By Ali Jawad
Iraqi Turkmen have named their own candidate for the governorship of Kirkuk days after Baghdad unilaterally appointed Rakan Saeed, a former deputy governor, to the post, Iraq’s Turkmen High Commission said Friday.
On Tuesday, Baghdad appointed Saeed as new provincial governor of Kirkuk.
The post had remained vacant since mid-September, when Iraqi lawmakers voted to dismiss the previous governor, Najmiddin Karim.
Karim’s dismissal was prompted by an earlier decision by Kirkuk’s provincial council to include the oil-rich province in last month’s illegitimate referendum on Kurdish regional independence.
Notably, Saeed’s appointment earlier this week came only one day after Iraqi forces moved into Kirkuk city, where they assumed control of the city’s main government headquarters.
Baghdad’s unilateral appointment of a new governor was met with criticism by the Patriotic Union of Kurdistan (PUK), a component of northern Iraq’s Kurdish Regional Government (KRG).

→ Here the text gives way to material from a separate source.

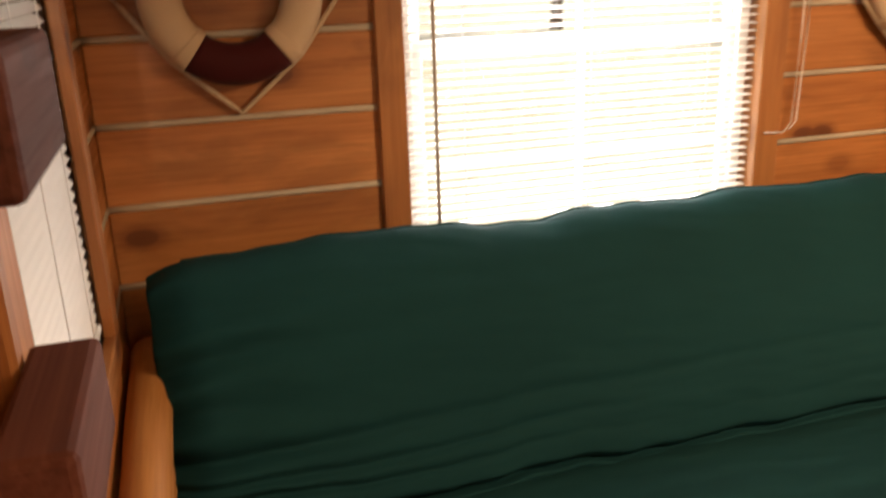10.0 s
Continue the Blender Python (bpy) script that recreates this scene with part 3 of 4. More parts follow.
for zz in (0.33, 1.537):
    for k in range(10):
        y = BY0 + 0.14 + k * 0.19
        box("bed_slat", BX0 + 0.066, BX1 - 0.066, y, y + 0.07, zz, zz + 0.02, PINE[0], bed, "", 0.003)
    box("support_board", BX0 + 0.07, BX1 - 0.07, BY0 + 0.03, BY0 + 0.07, zz - 0.02, zz, PINE[0], bed, "", 0.003)
# ladder on the far side of the bed
box("ladder_rail", BX1 + 0.002, BX1 + 0.032, BY1 - 0.06, BY1 + 0.02, 0.02, 1.92, PINE[2], bed, "", 0.006)
for k in range(6):
    z = 0.3 + 0.27 * k
    box("ladder_rung", BX1 + 0.034, BX1 + 0.064, BY1 - 0.09, BY1 + 0.10, z, z + 0.06, PINE[1], bed, "dark ended ladder rung", 0.008)


# the whole bed leans a little towards the wall
bed.matrix_basis = Matrix(((1, 0, -0.041, -1.36), (0, 1, 0, 5.6), (0, 0, 1, 0), (0, 0, 0, 1)))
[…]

“Kirkuk’s current [i.e., Baghdad-appointed] governor operates as little more than a proxy,” Aso Mamand, the PUK’s main officer for Kirkuk, told reporters at the time.
He added: “Only the PUK has the authority to appoint governors of Kirkuk -- and will do so shortly.”
On Friday, Iraq’s Turkmen entered the fray, with the Turkmen High Commission naming Iraqi-Turkmen MP Niyazi Oglu as its own nominee for the governorship.
According to commission member Fawzi Akram, Iraq has not had a Turkmen provincial governor since before the 2003 U.S.-led invasion of the country.
Akram told Anadolu Agency on Friday that Iraqi Turkmen in recent years had submitted several proposals for fairly dividing official posts in Kirkuk between Arabs, Turkmen and Kurds.
“Kirkuk must be fairly administered by all sectors of society,” he said. “Decision-making must be shared, not dominated by a single party.”